I think I may have been confused by your term "gradient" - I assumed you meant the 4 points used to get the surface normall, but I guess not
I basically iterate at step and at step+delta (assuming step is not "inside") and then calculate the smooth iteration value for these using:
smooth = iter + (log(0.5*log(bailout))-log(0.5*log(m)))/log(divergence)
in each case where m is the square of the final magnitude and divergence is either fixed or calculated.
Then I use:
Distance Estimate (DE) = 0.4/(1.0 + abs(smooth1-smooth0)/delta)
That's the value I check against the solid threshold, but is scaled to give a step distance if solid is not found:
step = DE*0.6/accuracy
Where accuracy is a user parameter - 1 for speed, 2 or more for accuracy (2 is normally sufficient but sometimes I use up to 4).

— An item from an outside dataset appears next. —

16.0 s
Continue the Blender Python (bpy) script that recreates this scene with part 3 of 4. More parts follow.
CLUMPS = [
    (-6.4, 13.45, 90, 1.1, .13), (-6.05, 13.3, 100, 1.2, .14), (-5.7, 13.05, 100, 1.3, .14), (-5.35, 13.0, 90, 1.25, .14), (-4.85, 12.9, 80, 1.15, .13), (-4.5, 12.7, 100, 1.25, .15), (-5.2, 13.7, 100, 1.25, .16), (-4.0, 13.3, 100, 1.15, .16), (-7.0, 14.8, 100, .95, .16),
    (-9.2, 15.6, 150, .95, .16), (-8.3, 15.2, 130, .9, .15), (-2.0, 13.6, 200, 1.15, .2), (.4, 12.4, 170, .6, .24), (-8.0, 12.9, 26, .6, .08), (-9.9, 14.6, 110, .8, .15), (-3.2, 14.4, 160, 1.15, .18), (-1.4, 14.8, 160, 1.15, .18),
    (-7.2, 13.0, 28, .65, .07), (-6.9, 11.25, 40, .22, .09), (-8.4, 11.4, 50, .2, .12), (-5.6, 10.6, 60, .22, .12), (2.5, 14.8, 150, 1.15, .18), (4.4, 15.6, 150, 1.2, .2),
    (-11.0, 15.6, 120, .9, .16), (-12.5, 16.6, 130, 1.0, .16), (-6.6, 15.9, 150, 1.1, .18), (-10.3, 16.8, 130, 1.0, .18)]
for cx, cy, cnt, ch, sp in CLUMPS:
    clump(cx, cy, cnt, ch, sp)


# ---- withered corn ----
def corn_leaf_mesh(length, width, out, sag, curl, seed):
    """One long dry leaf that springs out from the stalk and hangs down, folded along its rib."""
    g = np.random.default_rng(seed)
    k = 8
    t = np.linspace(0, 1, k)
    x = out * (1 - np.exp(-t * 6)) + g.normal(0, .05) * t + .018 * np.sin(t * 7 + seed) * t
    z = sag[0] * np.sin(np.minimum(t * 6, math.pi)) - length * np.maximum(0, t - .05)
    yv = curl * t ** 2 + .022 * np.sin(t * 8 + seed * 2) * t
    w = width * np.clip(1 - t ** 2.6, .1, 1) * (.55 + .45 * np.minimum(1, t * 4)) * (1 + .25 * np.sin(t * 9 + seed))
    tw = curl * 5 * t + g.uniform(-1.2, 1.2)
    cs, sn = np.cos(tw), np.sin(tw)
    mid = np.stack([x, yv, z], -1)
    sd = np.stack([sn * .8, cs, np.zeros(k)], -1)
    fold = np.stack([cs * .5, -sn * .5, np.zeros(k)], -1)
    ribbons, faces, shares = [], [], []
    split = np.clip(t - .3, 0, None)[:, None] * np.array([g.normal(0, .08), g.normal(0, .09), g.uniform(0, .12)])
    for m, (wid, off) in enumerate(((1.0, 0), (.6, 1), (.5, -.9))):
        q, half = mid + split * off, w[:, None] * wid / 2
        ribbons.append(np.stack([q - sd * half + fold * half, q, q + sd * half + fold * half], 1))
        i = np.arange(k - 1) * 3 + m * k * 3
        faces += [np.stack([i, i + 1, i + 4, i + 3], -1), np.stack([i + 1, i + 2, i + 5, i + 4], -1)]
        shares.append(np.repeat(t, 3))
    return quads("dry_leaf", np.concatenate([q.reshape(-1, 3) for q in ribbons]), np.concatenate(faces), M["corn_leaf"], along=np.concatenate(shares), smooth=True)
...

So while stepping I only calculate 2 iterations per step, if solid is hit then I find the boundary more accurately using a binary search and then finally iterate at the adjacent points on adjacent rays at the found distance and found distance + delta to get the DE for those - I assume all the DE values are correct so this gives me 5 surface points to average the normals from 4 triangles.
Note that I actually use the adjacent rays at 0.5 pixel offsets on the viewing plane rather than whole pixel by default, though the offset used is actually a user parameter.